WORK TO DO:
Transcribe each line of the material as it is, and drop any picture.

GIVEN MATERIAL:
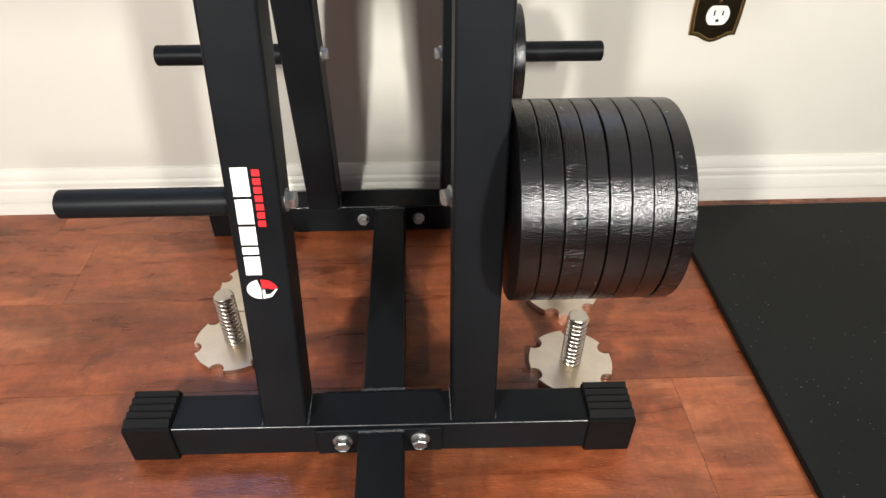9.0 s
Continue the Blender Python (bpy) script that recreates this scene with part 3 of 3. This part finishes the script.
# ---- dust on the plates and the frame ----
rng = random.Random(5)
dust = bmesh.new()
for k in range(24):
    a = radians(rng.uniform(-65, 95))
    bmesh.ops.create_icosphere(dust, subdivisions=1, radius=rng.uniform(0.00016, 0.00040),
                               matrix=Matrix.Translation((rng.uniform(0.128, 0.270), 0.472 - 0.0951 * math.cos(a), 0.3045 + 0.0951 * math.sin(a))))
for k in range(8):
    z = rng.uniform(0.09, 0.54)
    key = "fl" if k % 2 else "fr"
    bmesh.ops.create_icosphere(dust, subdivisions=1, radius=rng.uniform(0.00014, 0.00026),
                               matrix=Matrix.Translation((up_x(key, z) + rng.uniform(-0.018, 0.018), stand_front_y(z), z)))
for k in range(9):
    bmesh.ops.create_icosphere(dust, subdivisions=1, radius=rng.uniform(0.00016, 0.00030),
                               matrix=Matrix.Translation((rng.uniform(-0.023, 0.017), rng.uniform(0.12, 0.39), 0.0475)))
tagged(solid("dust", dust, LINT), "tiny pale dust specks on the plates and the frame", "dust", kind="stuff")

# ---- floor planks ----
PLANK_W, SEAM = 0.168, 0.670
plank_meshes = {}
row_starts = []
rng = random.Random(21)
for row in range(-18, 2):
    y0 = SEAM + row * PLANK_W
    if y0 > WALL_Y - 0.02:
        continue
    y1 = min(y0 + PLANK_W, WALL_Y - 0.0005)
    size = {-1: 1.9}.get(row, 1.21)
    starts = {0: -0.475, -1: 0.62, -2: 0.365, -3: -0.2, 1: 0.66}
    x = starts.get(row, rng.uniform(-0.6, 0.6)) - size * 2
    row_starts.append((x, y0, y1))
    while x < 2.3:
        xa, xb = max(x, -2.3), min(x + size, 2.3)
        if xb - xa > 0.02 and y1 - y0 > 0.02:
            key = (round(xb - xa, 4), round(y1 - y0, 4))
            if key not in plank_meshes:
                plank_meshes[key] = mesh_of("plank", box((-key[0] / 2 + 0.0002, -key[1] / 2 + 0.0003, -0.014), (key[0] / 2 - 0.0002, key[1] / 2 - 0.0003, 0.0)), WOOD)
            share("plank", plank_meshes[key], floor, Matrix.Translation(((xa + xb) / 2, (y0 + y1) / 2, 0)))
        x += size
# the last boards along the far side wall
for x, y0, y1 in row_starts:
    if x > -2.28:
        me = mesh_of("plank", box((-(x + 2.3) / 2 + 0.0002, -(y1 - y0) / 2 + 0.0003, -0.014), ((x + 2.3) / 2 - 0.0002, (y1 - y0) / 2 - 0.0003, 0.0)), WOOD)
        share("plank", me, floor, Matrix.Translation(((x - 2.3) / 2, (y0 + y1) / 2, 0)))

SOLVED PROBLEM:
9.0 s
Continue the Blender Python (bpy) script that recreates this scene with part 3 of 3. This part finishes the script.
# ---- dust on the plates and the frame ----
rng = random.Random(5)
dust = bmesh.new()
for k in range(24):
    a = radians(rng.uniform(-65, 95))
    bmesh.ops.create_icosphere(dust, subdivisions=1, radius=rng.uniform(0.00016, 0.00040),
                               matrix=Matrix.Translation((rng.uniform(0.128, 0.270), 0.472 - 0.0951 * math.cos(a), 0.3045 + 0.0951 * math.sin(a))))
for k in range(8):
    z = rng.uniform(0.09, 0.54)
    key = "fl" if k % 2 else "fr"
    bmesh.ops.create_icosphere(dust, subdivisions=1, radius=rng.uniform(0.00014, 0.00026),
                               matrix=Matrix.Translation((up_x(key, z) + rng.uniform(-0.018, 0.018), stand_front_y(z), z)))
for k in range(9):
    bmesh.ops.create_icosphere(dust, subdivisions=1, radius=rng.uniform(0.00016, 0.00030),
                               matrix=Matrix.Translation((rng.uniform(-0.023, 0.017), rng.uniform(0.12, 0.39), 0.0475)))
tagged(solid("dust", dust, LINT), "tiny pale dust specks on the plates and the frame", "dust", kind="stuff")

# ---- floor planks ----
PLANK_W, SEAM = 0.168, 0.670
plank_meshes = {}
row_starts = []
rng = random.Random(21)
for row in range(-18, 2):
    y0 = SEAM + row * PLANK_W
    if y0 > WALL_Y - 0.02:
        continue
    y1 = min(y0 + PLANK_W, WALL_Y - 0.0005)
    size = {-1: 1.9}.get(row, 1.21)
    starts = {0: -0.475, -1: 0.62, -2: 0.365, -3: -0.2, 1: 0.66}
    x = starts.get(row, rng.uniform(-0.6, 0.6)) - size * 2
    row_starts.append((x, y0, y1))
    while x < 2.3:
        xa, xb = max(x, -2.3), min(x + size, 2.3)
        if xb - xa > 0.02 and y1 - y0 > 0.02:
            key = (round(xb - xa, 4), round(y1 - y0, 4))
            if key not in plank_meshes:
                plank_meshes[key] = mesh_of("plank", box((-key[0] / 2 + 0.0002, -key[1] / 2 + 0.0003, -0.014), (key[0] / 2 - 0.0002, key[1] / 2 - 0.0003, 0.0)), WOOD)
            share("plank", plank_meshes[key], floor, Matrix.Translation(((xa + xb) / 2, (y0 + y1) / 2, 0)))
        x += size
# the last boards along the far side wall
for x, y0, y1 in row_starts:
    if x > -2.28:
        me = mesh_of("plank", box((-(x + 2.3) / 2 + 0.0002, -(y1 - y0) / 2 + 0.0003, -0.014), ((x + 2.3) / 2 - 0.0002, (y1 - y0) / 2 - 0.0003, 0.0)), WOOD)
        share("plank", me, floor, Matrix.Translation(((x - 2.3) / 2, (y0 + y1) / 2, 0)))